Diagnosis of electron density and temperature by using collisional radiative model in capacitively coupled Ar plasmas II: two-dimensional distributions

TL;DR

This study uses a collisional radiative model and spatially resolved emission measurements to analyze how radio-frequency power and frequency affect the two-dimensional distributions of electron density and temperature in capacitively coupled argon plasmas.

Contribution

It introduces a method combining emission diagnostics with a collisional radiative model to map 2D electron density and temperature distributions in plasma.

Findings

Lower RF power results in more uniform electron density.

Higher excitation frequency flattens electron temperature profiles.

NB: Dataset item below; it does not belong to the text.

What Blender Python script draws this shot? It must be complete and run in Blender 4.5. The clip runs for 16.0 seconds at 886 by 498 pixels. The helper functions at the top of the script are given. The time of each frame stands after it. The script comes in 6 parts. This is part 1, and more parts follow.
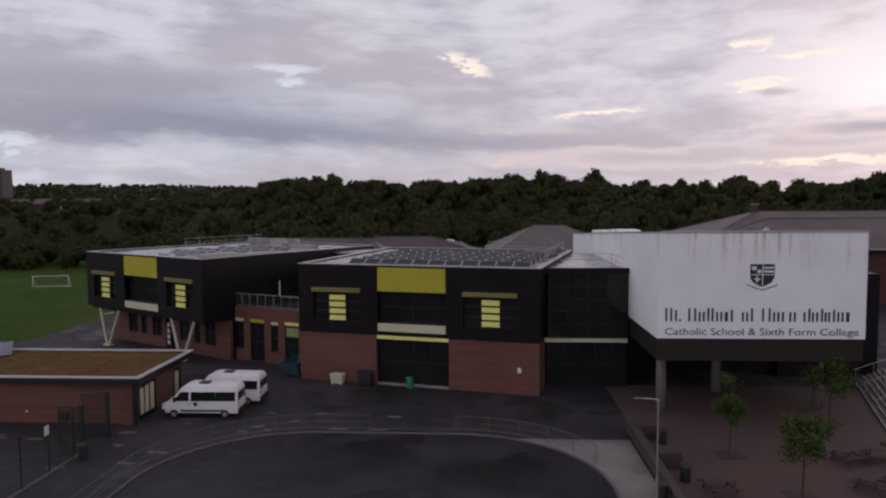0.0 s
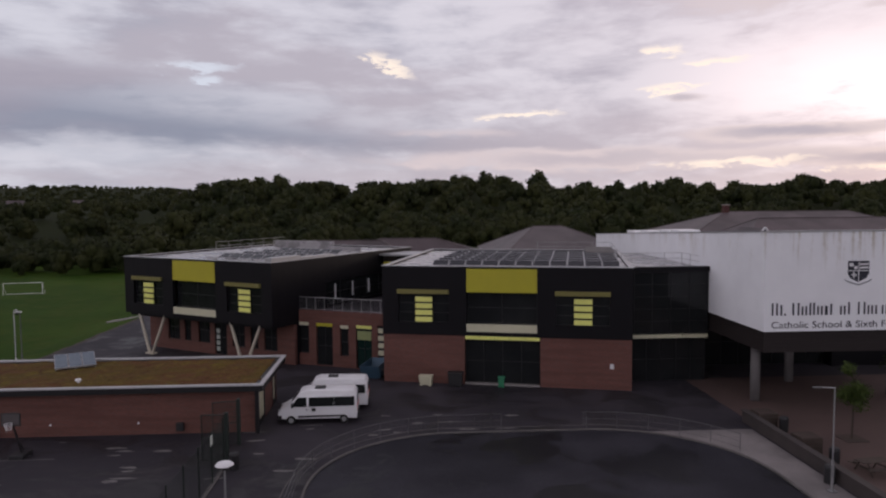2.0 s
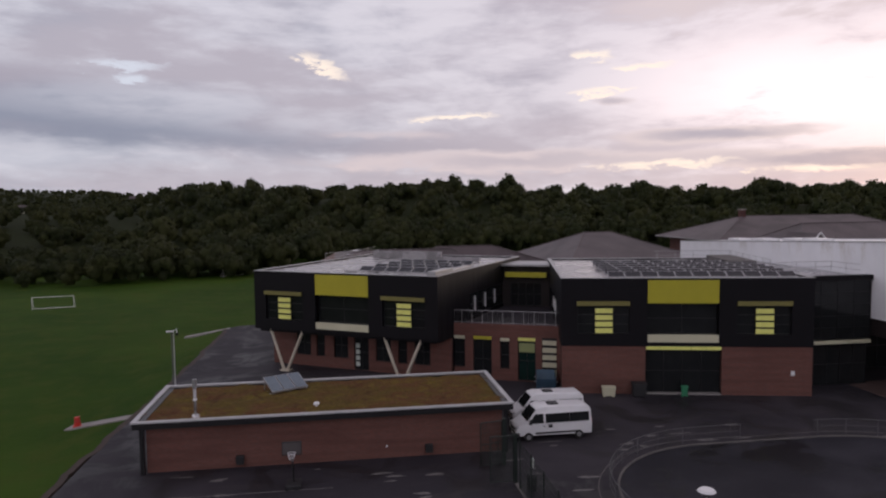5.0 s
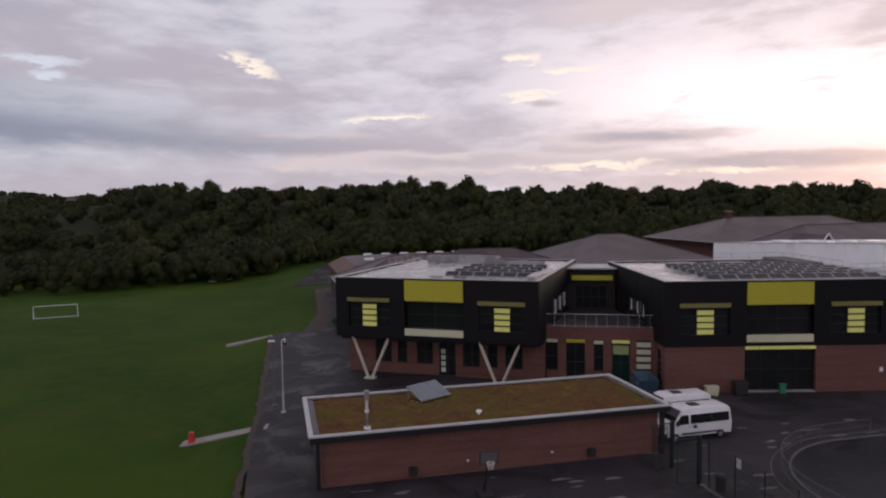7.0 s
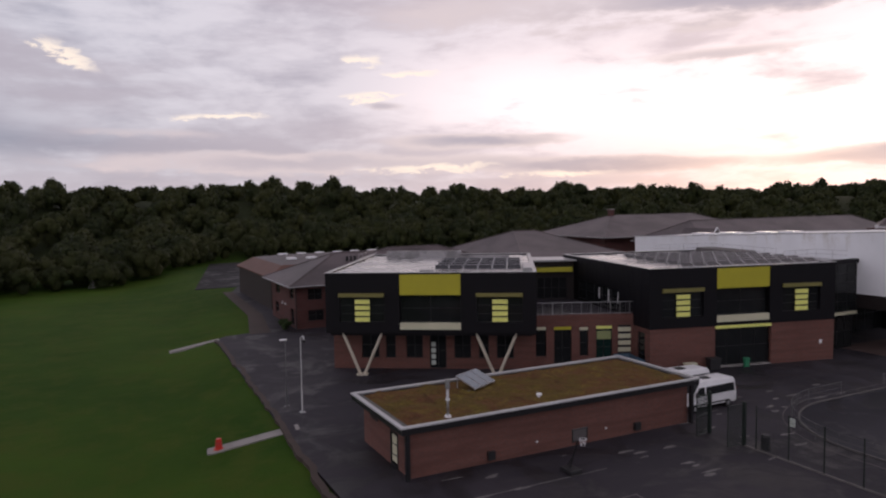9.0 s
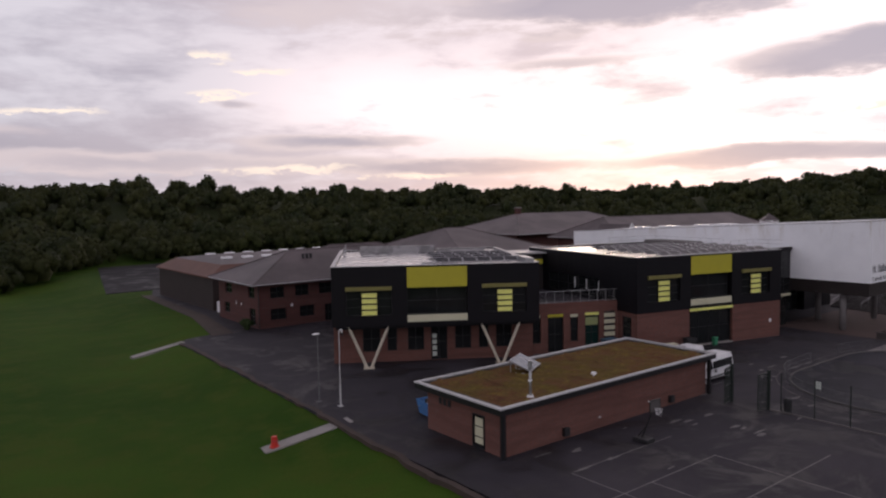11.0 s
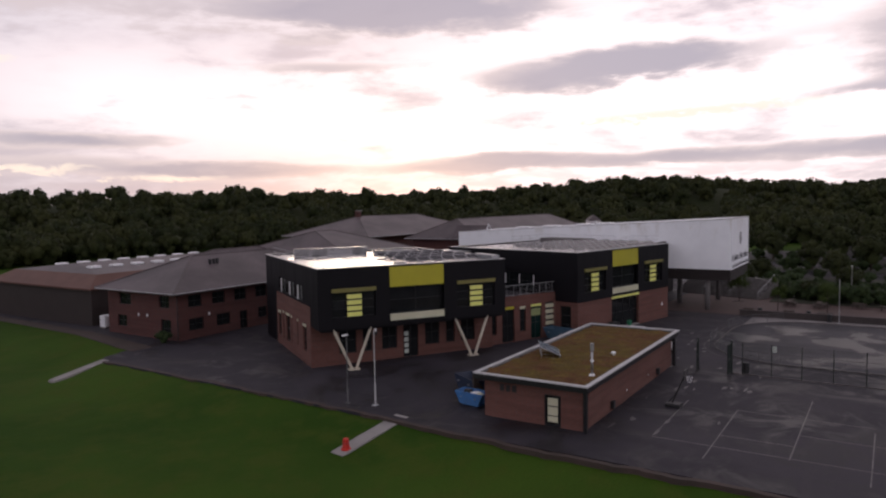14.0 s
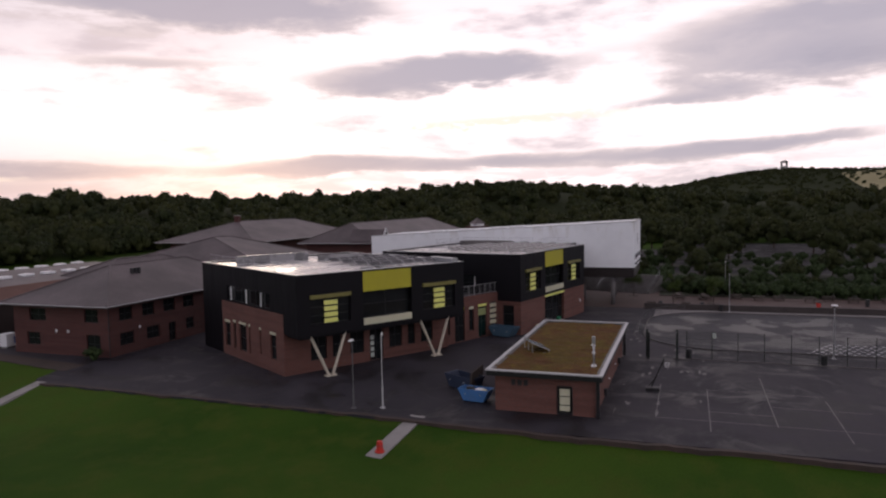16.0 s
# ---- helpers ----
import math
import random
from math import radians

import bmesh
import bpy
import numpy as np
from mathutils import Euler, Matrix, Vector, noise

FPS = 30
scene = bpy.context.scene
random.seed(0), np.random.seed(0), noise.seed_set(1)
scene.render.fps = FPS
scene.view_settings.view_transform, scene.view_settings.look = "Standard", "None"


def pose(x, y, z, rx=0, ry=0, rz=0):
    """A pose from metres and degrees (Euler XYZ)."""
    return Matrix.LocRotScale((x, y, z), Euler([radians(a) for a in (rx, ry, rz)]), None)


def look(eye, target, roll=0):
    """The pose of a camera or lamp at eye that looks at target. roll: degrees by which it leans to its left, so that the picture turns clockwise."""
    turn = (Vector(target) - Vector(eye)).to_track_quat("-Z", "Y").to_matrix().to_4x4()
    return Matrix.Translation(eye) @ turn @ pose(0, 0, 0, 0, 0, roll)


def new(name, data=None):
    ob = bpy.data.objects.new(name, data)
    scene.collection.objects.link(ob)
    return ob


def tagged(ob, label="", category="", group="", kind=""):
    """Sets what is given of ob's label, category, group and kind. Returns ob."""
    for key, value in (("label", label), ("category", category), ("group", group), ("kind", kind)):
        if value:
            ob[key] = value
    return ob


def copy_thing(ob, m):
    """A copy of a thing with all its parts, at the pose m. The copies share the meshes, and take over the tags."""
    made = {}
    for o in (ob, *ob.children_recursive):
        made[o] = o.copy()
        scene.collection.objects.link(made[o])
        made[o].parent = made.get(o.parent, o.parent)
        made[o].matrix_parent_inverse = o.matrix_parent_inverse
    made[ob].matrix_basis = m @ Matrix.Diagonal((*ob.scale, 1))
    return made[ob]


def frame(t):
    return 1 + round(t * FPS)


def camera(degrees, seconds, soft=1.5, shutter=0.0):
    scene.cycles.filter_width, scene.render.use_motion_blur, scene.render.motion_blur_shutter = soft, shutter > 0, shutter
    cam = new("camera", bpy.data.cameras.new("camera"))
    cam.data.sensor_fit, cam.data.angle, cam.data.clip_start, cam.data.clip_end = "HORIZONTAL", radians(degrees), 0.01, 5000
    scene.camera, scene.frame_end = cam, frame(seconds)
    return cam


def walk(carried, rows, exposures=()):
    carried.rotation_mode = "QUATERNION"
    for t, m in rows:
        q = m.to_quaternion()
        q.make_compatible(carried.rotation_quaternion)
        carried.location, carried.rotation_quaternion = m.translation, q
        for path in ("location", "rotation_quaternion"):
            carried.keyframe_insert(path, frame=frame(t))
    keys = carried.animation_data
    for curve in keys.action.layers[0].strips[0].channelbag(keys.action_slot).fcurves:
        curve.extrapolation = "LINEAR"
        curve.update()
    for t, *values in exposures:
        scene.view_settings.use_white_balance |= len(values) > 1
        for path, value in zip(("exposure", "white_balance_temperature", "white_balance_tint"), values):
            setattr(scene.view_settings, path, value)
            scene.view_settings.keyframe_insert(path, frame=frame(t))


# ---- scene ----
cam = camera(64.5, 16.0, soft=2.2)
METRES, EYE, TILT, LEAN, TURN = 115.0, 15.45, 0.0, 0.0, 3.3
ROWS = [
    (0.0, 0.0, 0.0, 0.0, -0.02, -3.9, 0.32),
    (0.5, -0.0298, -0.0015, 0.0002, -2.2, -3.9, 0.33),
    (1.0, -0.0609, -0.0027, 0.0006, -3.69, -3.89, 0.36),
    (1.5, -0.0894, -0.0022, 0.0009, -4.91, -3.87, 0.41),
    (2.0, -0.1213, -0.0, 0.0013, -6.31, -3.84, 0.46),
    (2.5, -0.1499, 0.0031, 0.0014, -7.54, -3.82, 0.51),
    (3.0, -0.1804, 0.0069, 0.0017, -8.45, -3.81, 0.57),
    (3.5, -0.2104, 0.0118, 0.0019, -9.03, -3.79, 0.64),
    (4.0, -0.2392, 0.0161, 0.0045, -9.88, -3.78, 0.68),
    (4.5, -0.2711, 0.0219, 0.0084, -10.74, -3.75, 0.73),
    (5.0, -0.3019, 0.0294, 0.0115, -11.56, -3.74, 0.73),
    (7.5, -0.4612, 0.0714, 0.0168, -19.24, -3.73, 0.82),
    (8.0, -0.4918, 0.0822, 0.016, -22.27, -3.73, 0.81),
    (8.5, -0.5217, 0.0932, 0.0145, -26.2, -3.77, 0.87),
    (9.0, -0.5509, 0.1052, 0.0121, -29.81, -3.77, 0.89),
    (11.5, -0.685, 0.1873, 0.006, -44.23, -3.81, 0.93),
    (12.0, -0.7088, 0.2077, 0.0053, -47.29, -3.82, 0.92),
    (12.5, -0.732, 0.2288, 0.0053, -50.36, -3.86, 0.9),
    (13.0, -0.7555, 0.2512, 0.0065, -53.82, -3.83, 0.9),
    (13.5, -0.7756, 0.274, 0.0069, -57.61, -3.81, 0.96),
    (14.0, -0.7947, 0.2974, 0.0069, -60.57, -3.77, 1.0),
    (14.5, -0.8122, 0.322, 0.0073, -63.79, -3.75, 1.02),
    (15.0, -0.8286, 0.3473, 0.0079, -67.32, -3.73, 1.02),
    (15.5, -0.8439, 0.3734, 0.009, -70.81, -3.75, 1.05),
    (16.0, -0.8575, 0.4002, 0.0107, -74.06, -3.74, 1.1),
]
walk(cam, [(t, pose(0, 0, EYE, TILT, LEAN, TURN) @ pose(METRES * x, METRES * y, METRES * z, 90 + pitch, roll, yaw)) for t, x, y, z, yaw, pitch, roll in ROWS])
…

Mode transition from α to γ mode increases electron density and decreases electron temperature.

Abstract

Effects of radio-frequency power and driven frequency on the two-dimensional (axial and radial) distributions of electron density and temperature were experimentally investigated in low pressure capacitively coupled argon plasmas. The intensity profiles of 696.5 nm and 750.4 nm emission lines were detected by employing a spatially resolved diagnostic system, which consists of a charge coupled device (CCD) and bandpass interference filters. The two-dimensional distributions of electron density and electron temperature were calculated from the spatial distributions of emission intensities via a collisional radiative model (CRM). It is found that the axial and radial distributions of electron density are more uniform at a lower RF power. The axial uniformity of electron density is better at a lower driven frequency, while the radial profiles of electron temperature is flatter at a higher excitation frequency. In all the cases, the electron temperature is extremely uniform in the bulk plasma. Moreover, a mode transition from the {\alpha} to the {\gamma} mode is observed with the increase of input RF power at 13.56 MHz, which causes a significant increase of electron density and an abrupt decrease of electron temperature.